Colorado Springs trees will need water this winter
Thursday, November 29, 2012
Even though urban trees in Colorado Springs are going dormant, our dry fall weather means that they will require care over the winter to remain in top health. “It’s very important to prepare your trees for winter’s cold, arid conditions, and also to continue watering them during drier periods over the next several months,” said Keith Wood, community forestry program manager for the Colorado State Forest Service. He emphasizes that younger trees require the most care. Wood says urban trees require additional, regular watering over the winter. During extended dry periods (2-3 weeks without rain or snow cover), provide supplemental water. The best time for winter watering is on warmer days, when snow has melted off and the temperature is above 40 degrees.
- Wrap the trunk. In Colorado, thin-barked trees like honeylocust, ash, maple and linden are susceptible to sunscald and frost cracks because of the drastic temperature fluctuations in fall and winter. To prevent bark damage, guard the trunks of younger trees up to the first branches using commercial tree wrap. Leave the wrap on until April.
- Mulch the base. Apply 2 to 4 inches of wood chips, bark or other organic mulch near the base of the tree, but not against it, to reduce soil evaporation, improve water absorption and insulate against temperature extremes. Residents can pick up wood chip mulch free of charge across from the Parks and Recreation forestry building at 1601 Recreation Way. Click here for more info.
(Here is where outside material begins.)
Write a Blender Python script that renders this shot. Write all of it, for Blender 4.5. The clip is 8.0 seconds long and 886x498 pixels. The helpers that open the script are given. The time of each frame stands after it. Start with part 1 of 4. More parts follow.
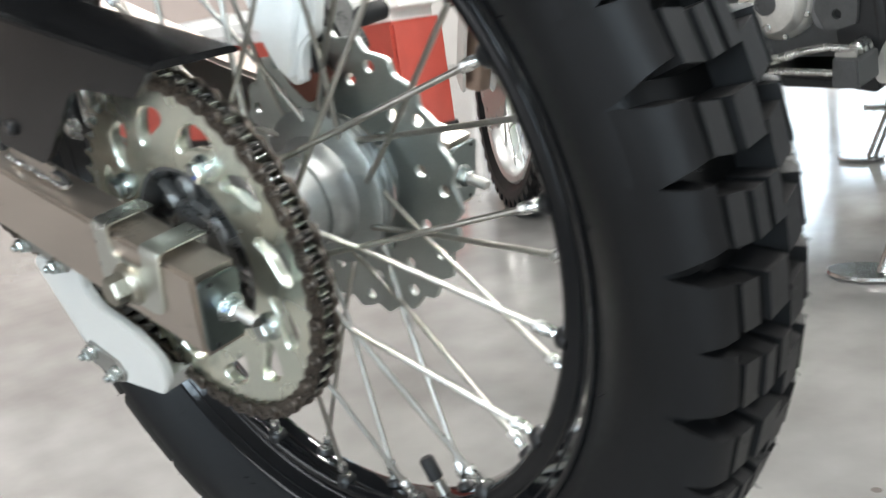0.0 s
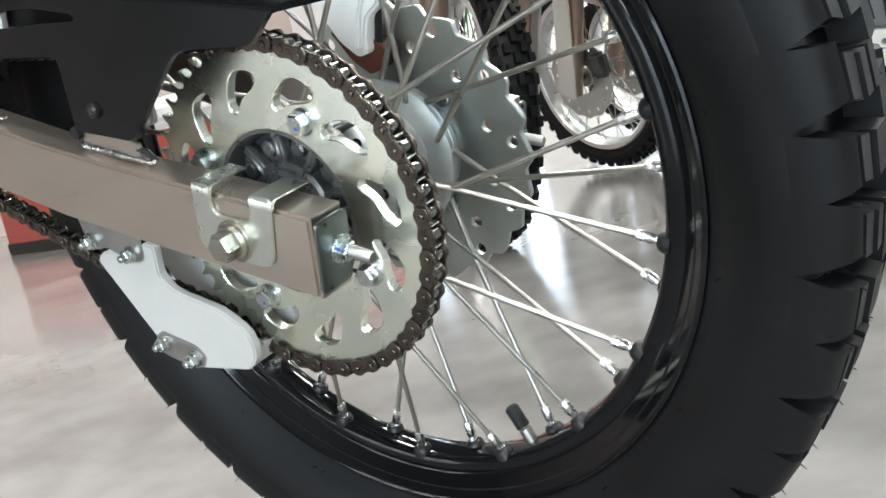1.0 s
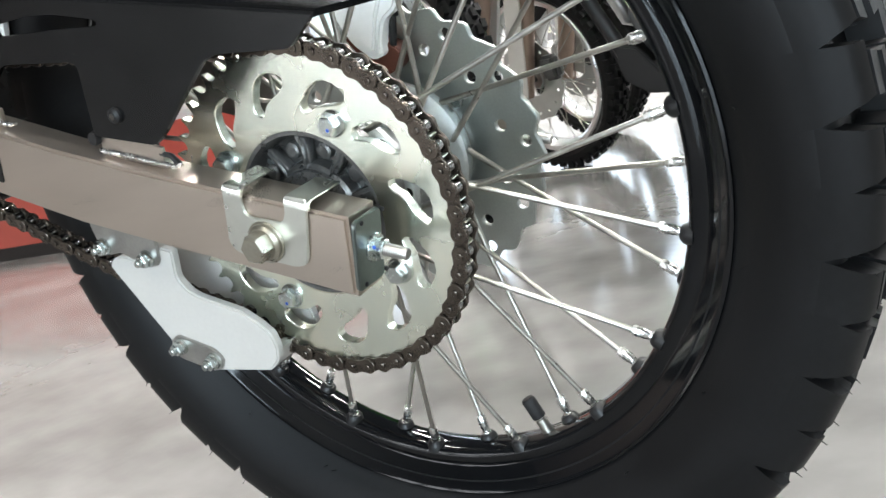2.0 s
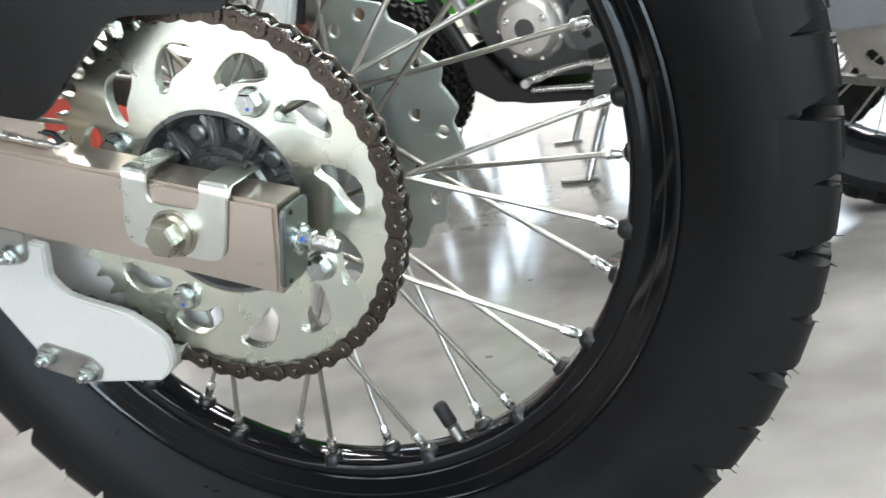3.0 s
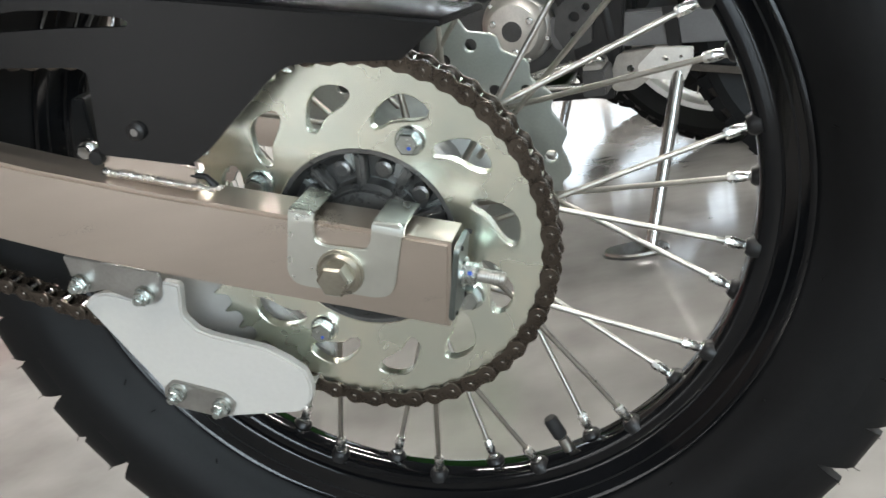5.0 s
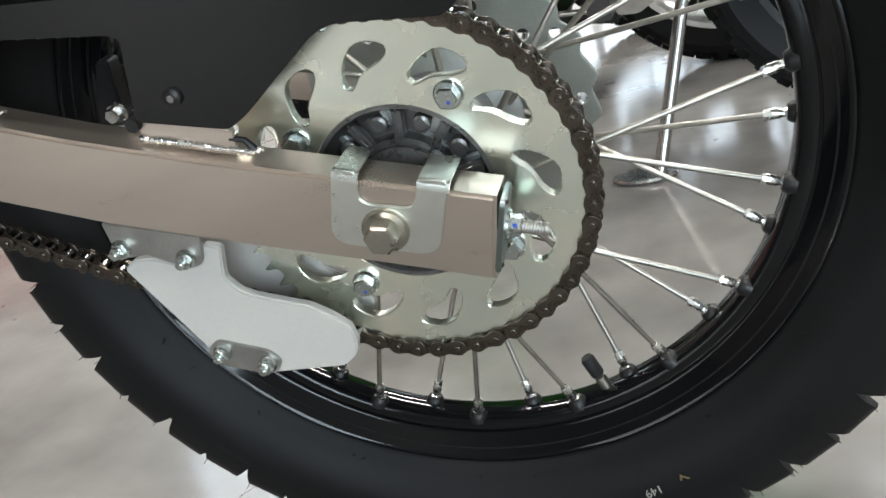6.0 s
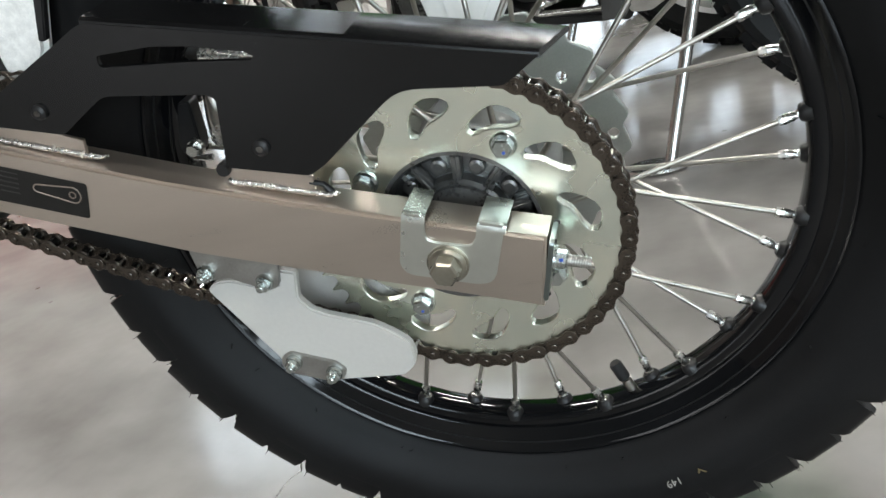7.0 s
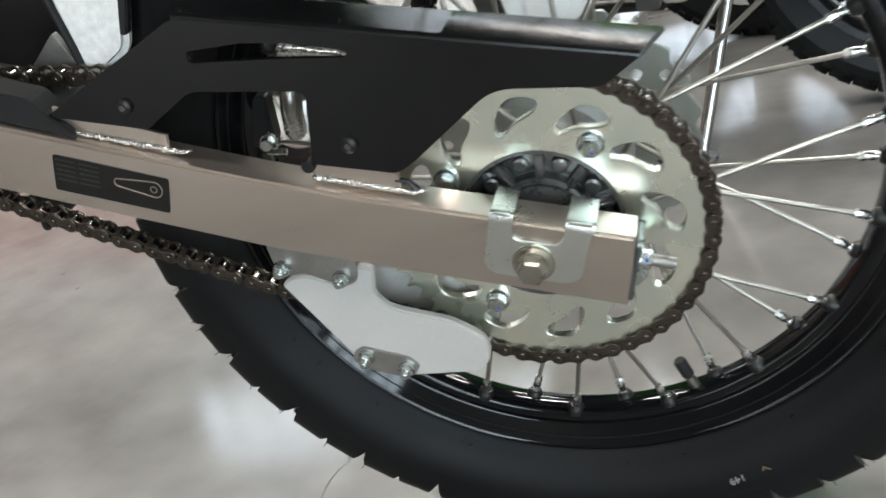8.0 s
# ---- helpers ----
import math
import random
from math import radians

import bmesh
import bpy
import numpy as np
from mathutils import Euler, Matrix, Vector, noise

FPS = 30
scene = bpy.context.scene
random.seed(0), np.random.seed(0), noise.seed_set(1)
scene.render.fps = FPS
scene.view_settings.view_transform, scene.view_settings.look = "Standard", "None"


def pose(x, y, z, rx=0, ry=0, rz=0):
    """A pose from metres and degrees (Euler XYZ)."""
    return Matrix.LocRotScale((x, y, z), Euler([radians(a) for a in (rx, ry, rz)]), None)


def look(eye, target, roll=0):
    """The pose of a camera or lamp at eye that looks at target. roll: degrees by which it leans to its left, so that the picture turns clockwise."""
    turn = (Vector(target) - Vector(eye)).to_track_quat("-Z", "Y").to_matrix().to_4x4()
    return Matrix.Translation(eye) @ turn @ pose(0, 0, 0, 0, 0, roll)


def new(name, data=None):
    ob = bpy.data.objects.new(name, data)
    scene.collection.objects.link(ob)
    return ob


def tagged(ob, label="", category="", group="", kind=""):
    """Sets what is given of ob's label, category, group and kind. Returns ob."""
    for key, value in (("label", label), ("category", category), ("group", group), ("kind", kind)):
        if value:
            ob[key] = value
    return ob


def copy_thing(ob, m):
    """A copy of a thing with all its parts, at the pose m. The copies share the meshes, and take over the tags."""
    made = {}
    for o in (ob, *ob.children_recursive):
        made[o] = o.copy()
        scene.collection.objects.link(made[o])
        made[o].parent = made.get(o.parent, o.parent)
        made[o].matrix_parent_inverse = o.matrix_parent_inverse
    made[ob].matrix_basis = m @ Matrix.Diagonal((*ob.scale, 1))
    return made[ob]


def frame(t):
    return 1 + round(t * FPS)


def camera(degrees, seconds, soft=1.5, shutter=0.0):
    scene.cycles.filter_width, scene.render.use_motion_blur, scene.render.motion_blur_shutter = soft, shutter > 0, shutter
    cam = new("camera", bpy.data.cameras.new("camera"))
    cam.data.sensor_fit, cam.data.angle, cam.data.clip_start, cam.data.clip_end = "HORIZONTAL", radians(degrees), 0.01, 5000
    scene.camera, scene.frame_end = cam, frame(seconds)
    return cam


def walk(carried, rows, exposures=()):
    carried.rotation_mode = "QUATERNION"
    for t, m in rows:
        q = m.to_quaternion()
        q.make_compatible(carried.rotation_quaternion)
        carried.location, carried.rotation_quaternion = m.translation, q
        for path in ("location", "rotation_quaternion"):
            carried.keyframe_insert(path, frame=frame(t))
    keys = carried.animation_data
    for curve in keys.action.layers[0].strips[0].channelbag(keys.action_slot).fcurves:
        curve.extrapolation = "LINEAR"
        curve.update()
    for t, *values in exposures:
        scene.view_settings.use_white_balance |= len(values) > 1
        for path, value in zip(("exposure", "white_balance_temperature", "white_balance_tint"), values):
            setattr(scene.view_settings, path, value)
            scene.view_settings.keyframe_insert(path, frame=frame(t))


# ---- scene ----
# ---- camera and walk ----
cam = camera(50.51, 8.0, soft=1.5, shutter=0.4)
PATH = [
    (0, 0.4819, -0.2752, 0.4116, 76.41, 8.339, 42.887),
    (0.2, 0.465, -0.316, 0.385, 79.04, 8.544, 42.094),
    (0.5, 0.4468, -0.3337, 0.3675, 80.368, 10.235, 40.206),
    (1, 0.4266, -0.3768, 0.3558, 80.234, 12.539, 37.243),
    (2.5, 0.3623, -0.4197, 0.3689, 78.86, 12.181, 28.819),
    (3, 0.314, -0.4198, 0.3617, 78.042, 10.636, 21.506),
    (3.5, 0.2734, -0.4258, 0.3653, 78.381, 9.405, 16.112),
    (4, 0.2467, -0.4319, 0.3873, 77.381, 10.183, 14.166),
    (4.5, 0.2207, -0.451, 0.4027, 76.117, 11.319, 14.516),
    (5, 0.2063, -0.4702, 0.4117, 76.231, 11.687, 16.023),
    (5.2, 0.2015, -0.4746, 0.4198, 75.58, 12.577, 15.908),
    (6.3, 0.1817, -0.4741, 0.4467, 70.689, 14.517, 15.011),
    (6.5, 0.1822, -0.4868, 0.465, 70.669, 15.161, 15.707),
    (7, 0.1801, -0.5294, 0.4989, 69.192, 14.049, 14.835),
    (7.5, 0.1807, -0.5597, 0.5163, 68.712, 13.135, 14.033),
    (7.7, 0.171, -0.57, 0.515, 70.03, 13.567, 15.023),
    (8, 0.1323, -0.5399, 0.5187, 68.328, 13.493, 14.949),
]
walk(cam, [(t, pose(x, y, z, rx, ry, rz)) for t, x, y, z, rx, ry, rz in PATH],
     [(0.0, 0.62, 6500, 10), (1.0, 0.57, 6500, 10), (2.5, 0.64, 6500, 10), (3.5, 0.56, 6550, 10), (4.5, 0.32, 6800, 11), (6.5, 0.11, 6700, 10), (8.0, 0.02, 6700, 10)])

# ---- world and light ----
LEAN = 8.629          # the bike leans on its side stand
AXLE_H = 0.302
world = bpy.data.worlds.new("world")
scene.world = world
world.use_nodes = True
wn = world.node_tree.nodes
sky = wn.new("ShaderNodeTexSky")
sky.sky_type = 'NISHITA'
sky.sun_disc = False
sky.sun_elevation, sky.sun_rotation = radians(38), radians(150)
world.node_tree.links.new(sky.outputs[0], wn["Background"].inputs[0])
wn["Background"].inputs[1].default_value = 0.12

ROOM = (-6.5, 5.5, -4.0, 6.5, 4.7)     # x0, x1, y0, y1, height


def area_lamp(name, m, sx, sy, watts, colour):
    d = bpy.data.lights.new(name, 'AREA')
    d.shape, d.size, d.size_y, d.energy, d.color = 'RECTANGLE', sx, sy, watts, colour
    ob = new(name, d)
    ob.matrix_world = m
    return ob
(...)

- Recycle leaves. Instead of disposing of fallen leaves, consider layering them around the base of each tree as a natural mulch, or blend them into the yard with a mulching mower to retain nutrients. Note that residents are reminded to not rake or blow leaves and other yard debris into the street or storm drains. Doing so is a violation of City Code and can result in fines. If you can’t use your leaves as mulch at home, take advantage of the City’s leaf collection program running through Nov. 30.
- Prune conservatively. Late winter is the best time for pruning most tree species, but it can be done whenever trees are dormant over the winter months. Common reasons for pruning are to remove dead branches and improve form. Always prune at the branch collar – the point where a branch joins a larger one – and don’t remove any branches without good reason.
- Give them a good drink. Slowly water each tree in the area from just outside the trunk to the extent of the longest branches. Water at the rate of 10 gallons per inch of tree diameter. To get the diameter measure the circumference of the tree's trunk (in inches) four feet up from the base of the tree and then divide by 3.